‘The Walking Dead’ Boldly Ambles Into Existential Phase (SPOILERS)

“The Walking Dead” has returned from its midseason break in an inordinately pensive mood, as if the characters are experiencing an existential crisis beyond the actual threats to their existence. Think of it as Woody Allen’s “Interiors,” if the key players periodically had to jam knives into the heads of slavering zombies.
This is not, by itself, a bad thing, but it speaks to a larger issue about the show over the past couple seasons, which has lurched around in unexpected ways – from focusing on just one or two characters to engaging in lengthy flashbacks to pausing to essentially catch its breath before plowing ahead with major action sequences.
The midseason return and Feb. 15 episode (and needless to say, SPOILER ALERT if you haven’t watched) have both been preoccupied, to an extent, by having the will to go on. Last week, the show poignantly dwelt on saying goodbye to Tyreese (Chad Coleman), who was bitten by a zombie and eventually ushered to the other side by hallucinated visitations from those who have died before him.
In the most recent hour, written by Heather Bellson and directed by Julius Ramsay, the surviving characters sullenly march onward, while absorbing the losses of loved ones and wondering, basically, whether the battle for survival is worth it.
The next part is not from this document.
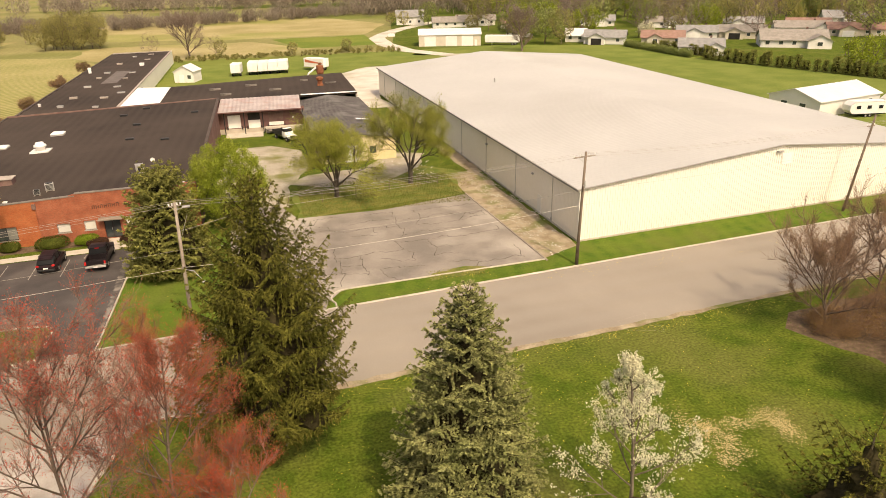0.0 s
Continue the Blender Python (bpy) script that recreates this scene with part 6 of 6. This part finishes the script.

Rick (Andrew Lincoln), the show’s narrative (and only occasionally these days, moral) center, even engaged in a rather long soliloquy about the point of it all, making explicit what has always been implied by the title: That it’s those struggling to maintain a semblance of their humanity, not the zombies, who are really the “walking dead.”
“We tell ourselves that we are the walking dead,” Rick intoned, by way of explaining means of coping with their situation.
In some respects, “The Walking Dead” has consistently confounded expectations, creating a series where character-driven soap opera and old-fashioned horror/splatter can walk hand in hand. The latter, alas, is perhaps one reason why the series has labored to earn the sort of awards attention that would justify all those billboards and ads that AMC has placed on its behalf.
The series has also shed major characters in a manner that embraces the notion this organic world is bigger than its component parts, although not all the stragglers, obviously, are created equal.
Yet even by the program’s standards, these episodes have been particularly somber and philosophical, contemplating grief, death and loss in a more inward-looking way than Rick’s sort-of breakdown in response to the death of his wife Lori. It’s one thing to drill down into the characters, and another to risk turning an episode of a show that features zombies into an Ibsen play.
In the latest Entertainment Weekly (which like most publications, including this one, can’t cover the series enough), showrunner Scott M. Gimple promised that the story “will shift quite a bit. We are going to see a show that in its look and circumstances is very, very different from what we’ve seen.”
Frankly, only a franchise with these kind of stratospheric ratings and this much goodwill with its audience would have the audacity to test the parameters of fans’ patience and loyalty by shifting gears in the manner in which “The Walking Dead” has, and continues to do. (As always, the latest episode ended with a cryptic twist, in the form of a mysterious stranger, designed to whet one’s appetite for what comes next.)
Some “Dead”-heads might relish these variances in tone, while others — as the producers acknowledge — will gripe about the action screeching to a halt. About the only certainty if past performance offers any guide is that next week, they’ll be back for more.
“Some people can’t give up. Like us,” Carol (Melissa McBride), a survivor if there ever was one, said near the outset of the latest hour.
While the episode’s underlying message seemed to be that in spite of all the suffering, where there’s life, there’s hope, the more pragmatic takeaway is that as long as the ratings remain like this, the “Walking Dead” can take chances — and the “walking dead” to which Rick referred should resign themselves to trudging onward.